In many machine-vision and image-processing applications, increasing the speed of point or neighborhood operators can be most efficiently accomplished using FPGAs. Many camera manufacturers have taken advantage of this fact, embedding image-preprocessing functions such as flat-field correction and Bayer interpolation into their cameras. This functionality is also offered by vendors of camera interface boards to allow tasks such as color conversion and image filtering to be performed before images are transferred to host memory.
Despite the advantages of these developments, it still remains difficult for system developers wishing to add their own intellectual property (IP) to cameras or frame grabber boards because relatively few companies are willing to offer the development tools capable of performing such tasks. Embedded system designers are often forced to build their own hardware and image-processing software and use development tools from FPGA vendors such as Xilinx (www.xilinx.com) and Altera (www.altera.com; both of San Jose, CA, USA) to perform specialized tasks.
At the same time, most software vendors have recognized the need to offer high-level image-processing functions such as blob analysis and geometric pattern-matching functions to their customers. This has resulted in the emergence of graphical programming interfaces such as LabView from National Instruments (Austin, TX, USA; www.ni.com), which ease the task of programming machine-vision systems.
Recognizing the frustrations of embedded system designers and the advantages presented by graphical programming interfaces, third-party software vendors have embarked on providing software packages that allow FPGAs to be programmed at a high level.
Five years ago, Silicon Software (Mannheim, Germany; www.silicon-software.com) introduced a graphically oriented interface called VisualApplets that lets developers program machine-vision and image-processing functions on the company’s Xilinx-based microEnable series of PCIe Camera Link and GigE Vision camera interface boards (see “VisualApplets make FPGA programming a snap," sidebar to "GigE standard looks for frame grabber support" in Vision Systems Design, January 2006).

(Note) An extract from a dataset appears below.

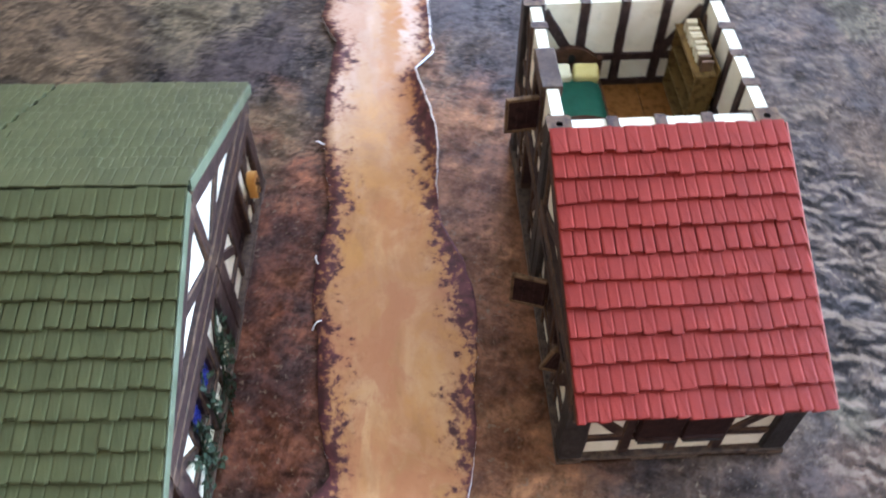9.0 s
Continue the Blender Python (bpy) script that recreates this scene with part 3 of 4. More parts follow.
# ---- the road strip ----
ROAD_N = [(-0.9, 0.25), (-0.45, 0.232), (-0.233, 0.222), (-0.178, 0.217), (-0.124, 0.213), (-0.067, 0.211), (-0.015, 0.210), (0.0, 0.198), (0.037, 0.205),
          (0.066, 0.206), (0.097, 0.210), (0.156, 0.203), (0.21, 0.209), (0.255, 0.207), (0.301, 0.204), (0.326, 0.215), (0.368, 0.205), (0.426, 0.208), (0.520, 0.189)]
ROAD_S = [(-0.9, 0.18), (-0.45, 0.163), (-0.241, 0.152), (-0.168, 0.154), (-0.126, 0.149), (-0.079, 0.150), (-0.056, 0.146), (-0.025, 0.1405), (0.001, 0.1362), (0.021, 0.1330), (0.043, 0.1325),
          (0.061, 0.1300), (0.076, 0.1282), (0.09, 0.1285), (0.109, 0.1310), (0.136, 0.1405), (0.150, 0.1445), (0.165, 0.1440), (0.188, 0.1418), (0.205, 0.142), (0.225, 0.145), (0.25, 0.150), (0.264, 0.152), (0.285, 0.1400), (0.30, 0.1415), (0.343, 0.141), (0.368, 0.144), (0.422, 0.138), (0.447, 0.141), (0.532, 0.121)]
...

At AUTOMATICA 2010, held in Munich in June, the company announced that it plans to expand these software offerings, allowing embedded system developers to port VisualApplets functions to new hardware platforms.
Developers must first generate a hardware specification of their camera and FPGA system as an XML file. Once developed, the company’s eVA CoreGen core generator then creates VHDL or Verilog code (see figure). An eVA installer embeds the resulting netlist, constraint file for the place, and route tool and hardware description into VisualApplets. Visual programming can then be accomplished using the graphical tools within VisualApplets to allow, for example, smart camera vendors to more easily develop FPGA-based code for Xilinx-based cameras.
“While such functions include image merging, Bayer interpolation, and flat-field correction,” explains Michael Noffz, head of marketing with Silicon Software, “we recognized that some developers needed more sophisticated algorithms that combine the lower-level functions found in VisualApplets.” Because of this, the company has also introduced a series of Smart Applets such as adaptive binarization and blob classification that reduce the development times needed to deploy the algorithms.
Of course, Silicon Software is not the only company to recognize the benefits of an FPGA-based graphical programming language. At The Vision Show in May in Boston, Adsys Controls (Irvine Controls, CA, USA; www.adsyscontrols.com) announced an FPGA image-processing toolkit the company has developed for NI’s PXI-based FlexRIO FPGA module first debuted at NIWeek 2009 (see “Third parties add vision modules to PXI systems,” Vision Systems Design, October 2009).
At The Vision Show, Adsys Controls showed how images from a GigE camera captured with its ProLight CLG-1 GigE Vision adapter module for the FlexRIO FPGA could be processed in real time using the image-processing toolkit within LabView FPGA.
“Initially,” says Brent Bergan, embedded products manager with Adsys, “these functions will include filters, color-decoding algorithms such as Bayer conversion, and 1-D and 2-D FFTs.” To develop these algorithms, Adsys is using both Simulink from The MathWorks (Natick, MA, USA; www.mathworks.com) and in-house developed VHDL code. This code is then brought into LabView FPGA’s graphical environment using NI’s Component-Level Intellectual Property (CLIP) Node.